Difference Between Shares and Mutual Funds

Shares and Mutual Funds are the most popular investment instruments in the financial market. Investing in shares means that you are investing directly in equity markets, while Mutual Fund investments mean a professional fund manager is investing for you in either equity funds or debt funds. Both forms of investments have their distinct advantages and disadvantages.



Shares represent a part of a company’s value. When a company wants its shares to be traded, it offers an Initial Public Offering (IPO). The total value of its shares represents the total value of the company. This means that if you own shares of a company, then you are a part-owner of the company.

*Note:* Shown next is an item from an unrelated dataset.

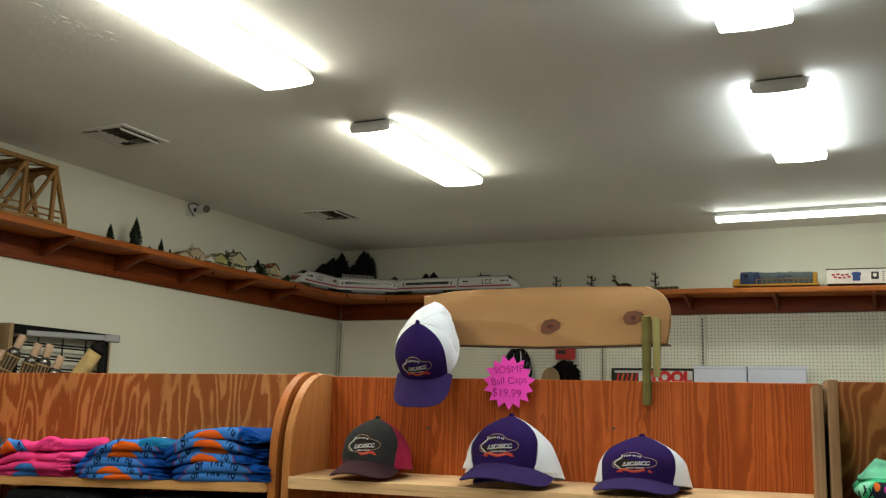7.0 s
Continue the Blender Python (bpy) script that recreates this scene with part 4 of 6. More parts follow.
def train_car(m, front, length, loco, label):
    """A car along x; a driving car has its nose at +x or, with front -1, at -x."""
    car = thing("train_car", m, label, "model train", "model train cars")
    W, z0, z1 = 0.112, 0.045, 0.152
    sec = section(W, z0, z1)
    bm = bmesh.new()
    stations = [(-length / 2, 1, 1), (length / 2 - (0.13 if loco else 0), 1, 1)]
    if loco:
        stations += [(length / 2 - 0.10, 0.99, 0.96), (length / 2 - 0.06, 0.95, 0.76), (length / 2 - 0.03, 0.86, 0.56), (length / 2 - 0.008, 0.72, 0.36), (length / 2, 0.60, 0.22)]
    rings = []
    for x, ws, hs in stations:
        rings.append([bm.verts.new((x * front, y * ws, z0 + (z - z0) * hs)) for y, z in sec])
    for a, b in zip(rings, rings[1:]):
        for k in range(len(sec) - 1):
            bm.faces.new((a[k], a[k + 1], b[k + 1], b[k]))
        bm.faces.new((a[-1], a[0], b[0], b[-1]))
    bm.faces.new(rings[0]), bm.faces.new(rings[-1])
    part("body", bm, M_body, car, smooth=40)
    L1 = length / 2 - (0.06 if loco else 0.006)
    c0, c1 = -length / 2 + 0.006, L1
    mid, ln = (c0 + c1) / 2 * front, c1 - c0
    for s in (-1, 1):
        part("stripe", box((mid, s * (W / 2 + 0.0006), 0.067), (ln, 0.0016, 0.0115)), M_stripe, car, "dark red stripe")
    part("skirt", box((mid * 0.9, 0, 0.036), (ln - 0.26, W - 0.008, 0.024), bevel=0.003, seg=1), M_skirt, car, "grey skirt")
    part("roof_strip", box(((c0 + c1) / 2 * front * 0.9, 0, z1 + 0.0005), (ln * 0.86, 0.05, 0.004), bevel=0.001, seg=1), M_roof, car, "grey roof strip")
    for s in (-1, 1):
        y = s * (W / 2 + 0.0008)
        if loco:
            for k in range(3):
                part("window", box(((-length / 2 + 0.045 + 0.017 * k) * front, y, 0.108), (0.013, 0.002, 0.014)), M_window, car, "small dark window")
            for k in range(3):
                part("window", box(((length / 2 - 0.15 + 0.015 * k) * front, y, 0.107), (0.012, 0.002, 0.013)), M_window, car, "small dark window")
            part("cab_window", prism([((length / 2 - 0.103) * front, 0.101), ((length / 2 - 0.077) * front, 0.101), ((length / 2 - 0.098) * front, 0.117)], 0.002, Matrix.Translation((0, y - 0.001 - s * 0.0004, 0))), M_window, car, "dark cab window")
            for k, (wd, xx) in enumerate(((0.020, -0.04), (0.024, -0.008), (0.022, 0.026))):
                part("letter_mark", box(((xx - 0.01) * 1.0, y, 0.102), (0.006, 0.0016, 0.036)), M_logo, car, "grey lettering bar")
                part("letter_mark", box((xx - 0.01 + wd / 2, y, 0.0865), (wd * 0.85, 0.0016, 0.0055)), M_logo, car, "grey lettering bar")
                if k:
                    part("letter_mark", box((xx - 0.01 + wd / 2, y, 0.1175), (wd * 0.85, 0.0016, 0.0055)), M_logo, car, "grey lettering bar")
        else:
            part("window_band", box((0, y, 0.104), (length - 0.155, 0.002, 0.021), bevel=0.0008, seg=1), M_window, car, "long dark window band")
            part("window_trim", box((0, y + s * 0.0006, 0.104), (length - 0.165, 0.0016, 0.0022)), M_skirt, car, "grey line along the windows")
            for e in (-1, 1):
                part("door_window", box((e * (length / 2 - 0.055), y, 0.100), (0.011, 0.002, 0.026), bevel=0.0008, seg=1), M_window, car, "narrow door window")
    for e in (-1, 1):
        bm = box((e * (length / 2 - 0.11), 0, 0.030), (0.12, 0.075, 0.018), bevel=0.002, seg=1)
        for dx in (-0.035, 0.035):
            for s in (-1, 1):
                add_rod(bm, (e * (length / 2 - 0.11) + dx, s * 0.018, 0.0315), (e * (length / 2 - 0.11) + dx, s * 0.028, 0.0315), 0.0110, seg=12)
        part("bogie", bm, M_tie, car, "black bogie with wheels")
    if loco:
        # the windscreen wraps over the sloping nose
        def screen(u, v):
            (xa, wa, ha), (xb, wb, hb) = (length / 2 - 0.094, 0.985, 0.93), (length / 2 - 0.052, 0.93, 0.70)
            x, ws, hs = xa + (xb - xa) * v, wa + (wb - wa) * v, ha + (hb - ha) * v
            a = math.pi * (0.20 + 0.60 * u)
            y, z = -W / 2 * math.cos(a), z1 - 0.034 + 0.034 * math.sin(a) ** 0.8
            return Vector(((x + 0.0015) * front, y * ws, z0 + (z - z0) * hs + 0.0035))
        part("windscreen", sheet(screen, 12, 5, 0.0015), M_window, car, "dark wrapped windscreen", smooth=60)
        bm = bmesh.new()
        for dx in (-0.03, 0.03):
            add_rod(bm, (dx - 0.05 * front, -0.02, z1 + 0.003), (dx - 0.05 * front, 0.02, z1 + 0.003), 0.002, seg=6)
        add_rod(bm, (-0.08 - 0.05 * front, 0, z1 + 0.006), (0.06 - 0.05 * front, 0, z1 + 0.012), 0.002, seg=6)
        add_box(bm, (-0.05 * front, 0, z1 + 0.009), (0.09, 0.03, 0.004))
        part("pantograph", bm, M_tie, car, "folded dark pantograph")
    return car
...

If the company is looking to raise funds for its business, it has two options:

  • The company can borrow from a bank.
  • The company offers an IPO, asking retail investors to invest in its shares, thus raising funds for its business.

Mutual Funds

Mutual funds are an amalgamation of stocks and bonds, managed by professional fund managers. Typically, fund managers are part of an Asset Management Company (AMC). It has two types:

  • Equity Mutual Funds: Consists of shares of a company
  • Debt Mutual Funds: Comprises government bonds and securities

A Mutual Fund is a diversified basket of shares from various companies which invests in money market instruments, including participatory notes and treasury bills.

Difference Between Shares and Mutual Funds:

  Shares Mutual Funds
Form of investment Direct investment Indirect investment
Diversification At a time, you can purchase only a particular share. You can have a diversified portfolio with a one-time investment.
Objective Part of the company's growth strategy. Investment option for an individual.
Control over investment You are directly responsible for the choice of stocks. Predetermined portfolio of stocks. You have no control over the investments
Fixed investment No option for fixed investment as prices fluctuate regularly. You can invest in a fixed monthly Systematic Investment Plan (SIP)
Fees and charges Brokerage charges and other transaction fees. You have to pay fund management charges, front-end load/back-end load charges, early redemption charges etc.
Growth trajectory Can provide quick returns Can provide good returns only in the long-term; typically after 5 years
Returns Long-term returns can range from 14-16% Average returns of up to 8%
Investor type Best suited for people having expertise in stock markets. Anyone can invest in Mutual funds
Risk assessment Subject to high market volatility Fewer market risks.

It has become easy to trade in shares in the digital age. You just need to open a Demat Account along with a Trading Account, complete KYC formalities, and you are all set to begin your share trading journey. Whenever you purchase shares, it gets directly credited to your Demat Account, while Trading Account enables the link between your Demat Account and bank account.